Right now, I imagine that garbage truck juice and beer pee would smell every bit as sweet as night-blooming jasmine and magnolias.

Codrescu quote from Gambit Weekly, August 23, 2005

2005.06.18

Coffee Savings Calculator (and why I'm ignoring it)

Mr. Raccoon sent these two links about  how those daily mochas/lattes/fraps can add up. I'm sure he's sharing the sites as a service to the curious and that there's no telegraphed message to me (clearing throat).  The first is a calculator where you can plug in a single-drink price, cups per day, coffee days per year, etc,  and see how much you could save over a ten year period, if you opted for the free or cheap office sludge.  And here's a blog post from Undernews, talking about the calculator.

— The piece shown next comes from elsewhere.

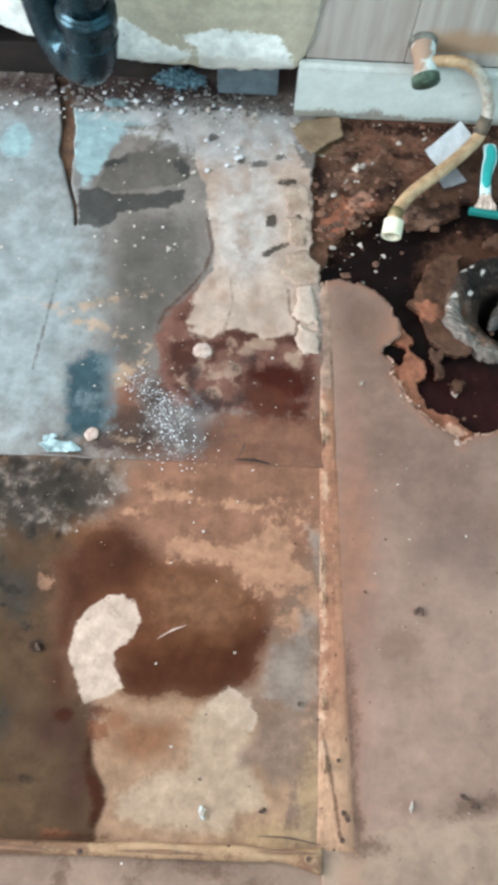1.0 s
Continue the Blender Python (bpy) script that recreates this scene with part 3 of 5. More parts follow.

I put myself on a $5/week coffee budget about a year ago, but it didn't last very long.  I'm not sure it's even so much the coffee itself as how much I enjoy being a regular at the Hound.  It means a lot to me to have a  non-corporate, caffeine-based Cheers close by.  I suppose I could change to just plain coffee.  Those mochas do add up. But, I prefer to justify it as a contribution to the economic health of my local economy.  I also enjoy seeing the first Coffee Hound baby, Hans, get bigger and open-eyed--he's about three months old now.  Hans is frequently attached to one of his Hound-owner parents in a front pack snuggli, or in the arms of a grandparent or family friend.  You won't see that at Starblechs.

2005.06.15

In the Kitchen: Everything You Know is Wrong

Librarian in Black shared this wonderful "Kitchen Myths" site.  Avocado pit in the guacamole?  Baking soda in the fridge?  Hot pan/cold oil?  No bananas in the fridge??  Fuggedaboudit.  Lies, all lies!  The debunks all come with sources.  Nice catch, LIB!